From the film’s opening moments where Saoirse Ronan’s Jo marches into a publishing house to submit a story written by her “friend”, jittery but determined, Little Women is focused on centering women’s stories in one way or another. Sat across from her is Tracy Letts, telling her that since if her story’s main character’s a girl, to make sure she’s married by the end, elbowing in on her words but still very much on the sidelines. Whether it’s Letts condescension, the March sisters’ father and his longing letters to come home from the Civil War or the perfectly cast Timothée Chalamet and Chris Cooper as timeless fuckboy Laurie and his wealthy father, quietly, gently envious of the March family’s closeness, men in this story are in the outside looking in, the better to allow the lives of the March sisters to breathe.
We see them play and fight and flourish, Gerwig’s understanding of each of them radiating through; Jo’s individuality and burning desire to write and be read may be the easiest for creatives and bookish types to latch onto, but here every sister’s wants, needs and motivations are lent equal importance. Amy (Florence Pugh), striving for greatness as an artist and deeply resentful of second best, Meg (Emma Watson), gentler in temperament, starry-eyed, compassionate and needing to be loved, even Beth (Eliza Scanlen) as a quieter observer has moments of self-satisfaction. Capturing the girls as they grow up in their relatively modest Massachusetts home, and on into their early adulthoods, the film allows viewers to either identify with the girls’ big personalities or, like the Laurences, to desire their connection. Their lives are in some ways idyllic, but not idealised, benefitting from the generosity of their neighbours and giving to poorer neighbours in turn. As with Gerwig’s seminal growing-up story Lady Bird, the leads can infuriate a viewer a second after making them feel seen, the director bringing engagingly rounded performances out of archetypes.
Form and function pair beautifully here to bring out those emotions. Rather than playing out chronologically, Gerwig cuts back and forth from the girls’ storied youth to their more present struggles as they try to find their old ways when they’re older. Working with editor Nick Houy, the director pairs moments with precision; contextualising and recontextualising, unearthing new details and popping some underlining some gorgeous visuals. What could just be vignettes and these lives is expanded into something vibrant, fizzing with life, luring audiences in with sweet siren song to shatter them all the harder on the rocks of the sad times. Shot on film and with natural light, every frame communicates the mood: great times in warm summers, drained colours for uncertainty and despair in the cold. Gerwig works brilliantly with her actors once again, from the main stars to the supporting cast. Devastating loneliness can cut through the charm at any time from any character. The standouts though, are Chalamet, Ronan and especially Pugh, the best performances to date of three stars with long careers ahead of them yet. Pugh seethes, her face crumples, one can almost feel the frame about to be torn apart as her inner longings rage inside her. Ronan and Gerwig are a creative pair as finely in simpatico as any actor/director duo around these days.
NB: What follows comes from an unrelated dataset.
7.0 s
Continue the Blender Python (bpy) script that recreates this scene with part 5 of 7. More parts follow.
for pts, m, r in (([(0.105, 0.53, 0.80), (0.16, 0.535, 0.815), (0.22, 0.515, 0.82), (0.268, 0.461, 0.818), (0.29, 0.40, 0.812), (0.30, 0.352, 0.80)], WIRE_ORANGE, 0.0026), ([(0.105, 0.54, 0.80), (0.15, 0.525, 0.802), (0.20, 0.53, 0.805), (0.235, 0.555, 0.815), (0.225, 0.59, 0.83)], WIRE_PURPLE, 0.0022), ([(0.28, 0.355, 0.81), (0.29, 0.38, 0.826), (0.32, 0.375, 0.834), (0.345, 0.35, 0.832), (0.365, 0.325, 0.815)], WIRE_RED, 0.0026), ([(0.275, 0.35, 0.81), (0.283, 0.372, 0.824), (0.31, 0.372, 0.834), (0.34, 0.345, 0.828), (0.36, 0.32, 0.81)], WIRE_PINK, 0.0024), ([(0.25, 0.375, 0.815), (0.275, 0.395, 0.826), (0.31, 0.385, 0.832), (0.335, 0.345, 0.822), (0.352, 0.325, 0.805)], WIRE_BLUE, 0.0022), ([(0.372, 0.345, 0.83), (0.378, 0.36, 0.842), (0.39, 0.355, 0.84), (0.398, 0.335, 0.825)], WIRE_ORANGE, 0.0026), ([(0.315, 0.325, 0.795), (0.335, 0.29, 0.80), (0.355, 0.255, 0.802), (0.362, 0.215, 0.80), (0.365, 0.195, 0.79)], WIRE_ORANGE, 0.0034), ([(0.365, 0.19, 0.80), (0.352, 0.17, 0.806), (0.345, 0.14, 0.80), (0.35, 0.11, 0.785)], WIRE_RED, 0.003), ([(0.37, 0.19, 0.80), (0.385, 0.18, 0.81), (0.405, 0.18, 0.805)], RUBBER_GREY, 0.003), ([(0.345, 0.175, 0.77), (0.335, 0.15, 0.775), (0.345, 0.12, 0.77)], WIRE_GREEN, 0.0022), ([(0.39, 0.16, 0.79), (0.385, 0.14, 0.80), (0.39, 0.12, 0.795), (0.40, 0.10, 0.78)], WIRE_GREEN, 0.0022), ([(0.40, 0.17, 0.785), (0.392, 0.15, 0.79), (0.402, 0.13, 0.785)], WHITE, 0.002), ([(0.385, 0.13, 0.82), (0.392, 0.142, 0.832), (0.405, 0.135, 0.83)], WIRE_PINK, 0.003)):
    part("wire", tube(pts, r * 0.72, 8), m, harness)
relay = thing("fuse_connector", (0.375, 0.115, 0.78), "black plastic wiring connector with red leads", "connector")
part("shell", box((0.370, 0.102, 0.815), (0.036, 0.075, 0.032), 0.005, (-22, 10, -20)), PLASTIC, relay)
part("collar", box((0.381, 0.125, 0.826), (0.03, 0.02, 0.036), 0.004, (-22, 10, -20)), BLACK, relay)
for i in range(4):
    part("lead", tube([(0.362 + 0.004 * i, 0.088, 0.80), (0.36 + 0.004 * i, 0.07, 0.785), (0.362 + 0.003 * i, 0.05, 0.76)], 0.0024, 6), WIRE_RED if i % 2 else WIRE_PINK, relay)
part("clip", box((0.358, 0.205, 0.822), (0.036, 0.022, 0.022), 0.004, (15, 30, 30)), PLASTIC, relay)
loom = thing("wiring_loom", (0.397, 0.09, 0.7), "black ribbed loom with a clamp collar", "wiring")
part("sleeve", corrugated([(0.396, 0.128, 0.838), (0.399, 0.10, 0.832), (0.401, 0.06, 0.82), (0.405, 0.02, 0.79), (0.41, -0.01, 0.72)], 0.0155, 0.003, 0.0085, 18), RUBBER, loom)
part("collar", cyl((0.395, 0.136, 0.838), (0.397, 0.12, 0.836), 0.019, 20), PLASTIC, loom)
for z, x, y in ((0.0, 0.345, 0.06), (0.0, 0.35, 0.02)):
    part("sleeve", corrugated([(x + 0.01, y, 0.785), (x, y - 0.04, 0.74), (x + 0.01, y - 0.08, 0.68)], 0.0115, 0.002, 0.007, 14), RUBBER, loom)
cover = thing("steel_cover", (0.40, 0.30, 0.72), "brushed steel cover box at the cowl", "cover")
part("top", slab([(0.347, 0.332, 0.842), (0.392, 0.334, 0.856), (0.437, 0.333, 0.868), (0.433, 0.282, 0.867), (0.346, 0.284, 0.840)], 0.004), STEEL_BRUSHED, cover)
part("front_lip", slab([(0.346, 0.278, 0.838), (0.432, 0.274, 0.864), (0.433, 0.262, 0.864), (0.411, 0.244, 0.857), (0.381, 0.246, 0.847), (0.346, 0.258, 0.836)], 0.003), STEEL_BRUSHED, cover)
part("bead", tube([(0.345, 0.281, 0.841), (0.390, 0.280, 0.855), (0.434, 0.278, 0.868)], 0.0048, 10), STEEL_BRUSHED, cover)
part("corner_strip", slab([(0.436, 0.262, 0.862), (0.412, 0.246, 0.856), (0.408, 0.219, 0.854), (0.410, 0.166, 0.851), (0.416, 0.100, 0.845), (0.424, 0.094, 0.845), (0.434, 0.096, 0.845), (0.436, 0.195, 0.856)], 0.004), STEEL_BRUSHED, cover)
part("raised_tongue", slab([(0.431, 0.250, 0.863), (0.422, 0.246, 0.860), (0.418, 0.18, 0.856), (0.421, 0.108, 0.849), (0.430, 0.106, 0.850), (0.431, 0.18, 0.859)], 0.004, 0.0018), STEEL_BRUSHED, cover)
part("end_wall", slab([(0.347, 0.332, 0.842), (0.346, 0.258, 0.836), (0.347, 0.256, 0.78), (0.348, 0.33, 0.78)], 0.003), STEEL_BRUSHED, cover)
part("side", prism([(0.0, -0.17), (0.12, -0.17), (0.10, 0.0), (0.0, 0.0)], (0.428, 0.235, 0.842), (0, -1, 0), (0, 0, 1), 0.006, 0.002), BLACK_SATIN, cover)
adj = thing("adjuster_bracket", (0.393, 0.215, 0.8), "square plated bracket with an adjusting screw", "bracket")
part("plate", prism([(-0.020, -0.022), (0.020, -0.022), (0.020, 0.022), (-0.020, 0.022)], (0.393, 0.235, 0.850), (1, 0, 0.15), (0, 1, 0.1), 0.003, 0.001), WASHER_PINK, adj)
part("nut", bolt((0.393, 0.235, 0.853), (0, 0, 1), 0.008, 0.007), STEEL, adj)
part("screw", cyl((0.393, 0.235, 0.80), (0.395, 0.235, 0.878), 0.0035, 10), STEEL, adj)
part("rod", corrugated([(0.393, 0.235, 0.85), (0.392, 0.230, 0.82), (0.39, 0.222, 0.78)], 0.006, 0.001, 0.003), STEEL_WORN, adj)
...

Ronan’s Jo is perfectly balanced between what could seem like contradictions, lonely but self-determined, steely but lacking confidence.
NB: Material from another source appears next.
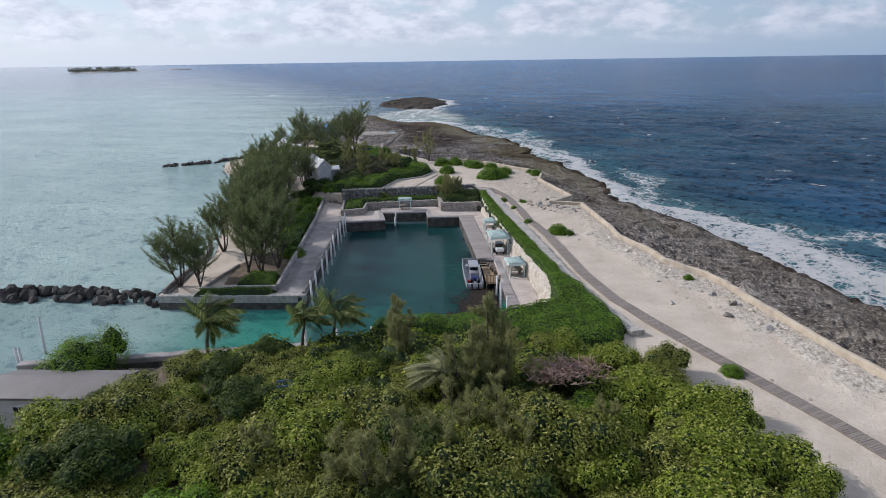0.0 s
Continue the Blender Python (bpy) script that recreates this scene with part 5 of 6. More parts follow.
for k, (x, y, w, d, h, tr) in enumerate([(-7.1, 135.6, 2.0, 1.9, 1.75, 10), (-9.3, 135.4, 2.3, 1.9, 1.65, -5), (-12.0, 135.0, 3.0, 1.8, 1.15, 8)]):
    drum_rock(x, y, w, d, h, tr, k + 3)
for k, (x, y, r) in enumerate([(-7.4, 133.4, 0.75), (-9.2, 132.8, 0.7), (-10.2, 133.6, 0.6), (-8.4, 132.2, 0.5), (-9.6, 131.4, 0.65), (-10.9, 132.4, 0.5), (-6.6, 131.0, 0.45), (-5.0, 129.8, 0.5), (-6.4, 129.2, 0.6), (-10.5, 134.0, 0.45), (-7.9, 130.4, 0.4)]):
    boulder(x, y, ground_z(x, y) + r * 0.05, r, GREY_STONE, seed=k + 20, group="boulders below the turret")
tagged(wall_strip("kerb_ramp", [(-15.2, 141.2), (-13.0, 135.6)], 0.6, 1.0, 2.3, GREY_STONE, 0.05), "low rough stone kerb by the path", "kerb", kind="structure")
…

Adaptations and coming-of-age stories are both prone to indulge in nostalgia, but one of Little Women‘s many great achievements is so well it demonstrates memories – the beauty in them, the lessons in them – without being clouded, and without getting lost in the past. Remembering something after all, is something you do now, presently, and by remixing this classic book’s story and by looking at a beloved story from childhood through the eyes of one of our best modern directors, emotions that are internal, immediate and intense become ablaze in this; one of the best films of the year and a ringing confirmation of Gerwig’s talents. A film that will reward long-time lovers of this story and create new ones from the uninitiated, these marvelous, moving Little Women‘s stories demand to be told by demanding to be told.